- Contents -
  Q What is a personal computer?
  Q How do personal computers output Kanji?
  Q What is a font?
  Q What is a character code?
  Q How are Kanji input?
  Q Is it impossible to use characters not in the character set?
  Q Do I only need a user-defined character editor to use user-defined characters?
  Q How do I input user-defined characters with IME?
  Q Is it possible to use characters from mainframes?
  Q What is the JIS code?
  Q What is the Shift JIS code?
  Q What is Unicode?
  Q How long will it take for Unicode to become available?
  Q What is XKP?
  Q Can user-defined characters be transferred using XKP?
  Q Is it possible to use more user-defined characters than the number of character codes available?
  Q Can XKP user-defined characters be printed?

Japanese Processing Guidebook



The Windows NT Extended Kanji Processing Council (XKP Council) is a group founded in February 1995 in order to promote the creation of systems utilizing personal computers in local body governments.

The circumstances leading to the foundation of the XKP Council clearly
show its characteristics. The XKP Council began with requests from computer makers and solution providers to Microsoft. Attempts on Windows personal computers at carrying out computer processing of family registers, lists of residents and other items traditionally handled by mainframes and office computers have been frustrated by the lack of characters other than in the JIS standard, as well as a lack of standardization in handling user-defined characters.

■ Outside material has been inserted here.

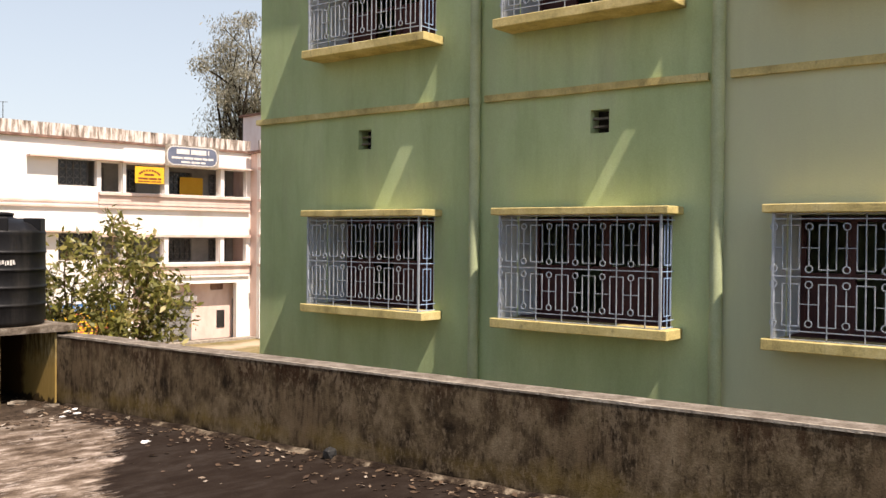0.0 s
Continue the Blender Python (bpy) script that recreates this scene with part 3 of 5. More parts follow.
pipe("vent_pipe", [(2.30, 9.22, 0.865), (2.295, 9.22, 1.5), (2.29, 9.22, 2.20), (2.275, 9.22, 2.27), (2.24, 9.21, 2.295), (2.20, 9.20, 2.27), (2.185, 9.20, 2.22)], 0.023, M_pvc, piping)
pipe("supply_pipe", [(2.145, 9.12, 0.865), (2.13, 9.12, 1.4), (2.11, 9.12, 2.02), (2.115, 9.12, 2.07), (2.15, 9.12, 2.085), (2.34, 9.05, 2.085)], 0.017, M_iron, piping, label="rusty iron pipe")
wire = tagged(part_np("cord", *tube([(smooth_line([(1.80, 9.04, 0.80), (1.79, 8.96, 0.70), (1.72, 8.85, 0.30), (1.62, 8.65, 0.012), (1.3, 8.0, 0.008), (0.9, 6.9, 0.008), (0.3, 5.8, 0.008), (-0.9, 4.6, 0.008), (-2.4, 3.9, 0.008)], 60), 0.005)], 4), M_twig), "thin frayed cord lying across the terrace floor", "cord")

tagged(part_np("wire", *tube([(smooth_line([(2.11, 9.10, 2.0), (2.07, 9.08, 1.7), (2.03, 9.05, 1.25), (1.97, 9.02, 0.82), (1.93, 9.0, 0.80), (1.86, 8.97, 0.5), (1.80, 8.9, 0.2), (1.74, 8.8, 0.01)], 40), 0.004)], 4), M_iron), "thin dark wire hanging from the supply pipe to the floor", "wire")

# ---- two short posts ----
def stub(x, y, turn, w, d, eave, top):
    """A square post under a low saddleback cap whose ridge runs front to back."""
    bm = bmesh.new()
    rows = []
    for v in (-d / 2, d / 2):
        rows.append([bm.verts.new(p) for p in ((-w / 2, v, 0), (w / 2, v, 0), (w / 2, v, eave), (0, v, top), (-w / 2, v, eave))])
    bm.faces.new(rows[0]), bm.faces.new(rows[1])
    for k in range(5):
        bm.faces.new([rows[0][k], rows[0][(k + 1) % 5], rows[1][(k + 1) % 5], rows[1][k]])
    bmesh.ops.bevel(bm, geom=bm.edges[:], offset=0.007, segments=2, affect="EDGES")
    bmesh.ops.triangulate(bm, faces=[f for f in bm.faces if len(f.verts) > 4])
    bmesh.ops.subdivide_edges(bm, edges=[e for e in bm.edges if e.calc_length() > 0.1], cuts=5, use_grid_fill=True)
    for v in bm.verts:
        v.co += noise.noise_vector(v.co * 7 + Vector((x, y, 0))) * 0.006 + noise.noise_vector(v.co * 22) * 0.003
    bmesh.ops.transform(bm, matrix=pose(x, y, 0, 0, 0, turn), verts=bm.verts[:])
    return tagged(part("cement_post", bm, M_post), "short lime-washed cement post with a saddleback top and cracked faces", "post", "short posts on the terrace")


stub(0.056, 1.525, 10, 0.298, 0.29, 1.091, 1.138)
stub(-1.565, 5.03, 12, 0.298, 0.28, 1.125, 1.18)

# ---- green house ----
GA, GO = Vector((0.1379, -0.9904, 0)), Vector((-0.9904, -0.1379, 0))
G0 = Vector((7.213, 7.852, 0)) - GA * 2.03
GM = Matrix(((GA.x, GO.x, 0, G0.x), (GA.y, GO.y, 0, G0.y), (0, 0, 1, 0), (0, 0, 0, 1)))  # s along, out of the wall, z
house = thing("green_house", (G0.x, G0.y, GROUND), "sage green plastered house with mustard ledges and grilled windows", "house")
wins = [(1.46, 3.42), (4.73, 6.72), (7.95, 9.92), (11.2, 13.2)]
lows, ups = (0.90, 2.12), (4.46, 5.70)
holes = [(a, b, z0, z1) for a, b in wins for z0, z1 in (lows, ups)]
holes += [(2.05 + dx, 2.29 + dx, 3.07, 3.34) for dx in (0, 3.65, 7.2)]
wall_face("wall", G0[:2], GA[:2], GO[:2], 15.0, GROUND, 7.4, 0.25, holes, M_green, house)
block("end_wall", (0, -6, GROUND), (0.25, -0.252, 7.4), M_green, house, m=GM)
block("rear_wall", (0, -6.25, GROUND), (15, -6.004, 7.4), M_green, house, m=GM)
block("far_wall", (14.75, -6, GROUND), (15, -0.252, 7.4), M_green, house, m=GM)
block("roof", (-0.15, -6.4, 7.402), (15.2, 0.30, 7.55), M_cement, house, m=GM)
for z in (-0.12, 3.5):
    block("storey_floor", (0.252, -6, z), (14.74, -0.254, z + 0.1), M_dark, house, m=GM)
for a, b in ((0.0, 3.98), (4.24, 7.12), (7.36, 15.0)):
    rough_up(block("string_course", (a - (0.05 if a == 0 else 0), 0.002, 3.545), (b, 0.055, 3.625), M_yellow, house, "mustard painted string course", GM), 0.006, 4, 4)
for z in (3.56,):
    block("string_course", (-0.05, -3, 3.545), (-0.002, 0.054, 3.625), M_yellow, house, m=GM)


def drain(s):
    v, f = tube([(np.array([GM @ Vector((s, 0.075, zz)) for zz in np.linspace(GROUND, 7.3, 14)]), 0.068)], 12)
    p = part_np("drainpipe", v, f, M_pipe, house, "green painted drainpipe", True)
    for zz in (-0.9, 2.9 if s > 5 else 3.52, 6.2):
        v, f = tube([(np.array([GM @ Vector((s, 0.075, zz + d)) for d in (0, 0.05, 0.10)]), 0.078)], 12)
        part_np("pipe_collar", v, f, M_pipe, p, "", True)


drain(4.11), drain(7.24), drain(10.6)


def bars(bm, a, b, r=0.005):
    """A square bar between two points (s, out, z)."""
    a, b = Vector(a), Vector(b)
    d = (b - a)
    m = Matrix.Translation(a) @ d.to_track_quat("Z", "Y").to_matrix().to_4x4()
    box(bm, (-r, -r, 0), (r, r, d.length), m)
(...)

When building client-server application systems, it is not possible to use a proprietary method for extending user-defined characters, as the system must operate in a multi-vendor environment. In order to solve these problems and standardize processing of extended Kanji characters, Microsoft and other companies that are connected to processing Kanji characters, such as computer makers, software package makers, solution providers and font vendors, joined together laterally and founded the XKP Council.

Because of the scale of the project - Windows NT compatibility for individual and place names - it is attracting considerable attention from areas other than local government bodies, including government offices and industries that must process individual and place names, such as financial and educational institutions, as well as the printing and publishing industries.

This document was created as part of the Council's activities. Before looking at user-defined characters, we would like review Japanese language processing under Windows and Windows NT, and focus mainly on basic topics.

We hope that this will contribute to greater understanding of Japanese language processing on personal computers.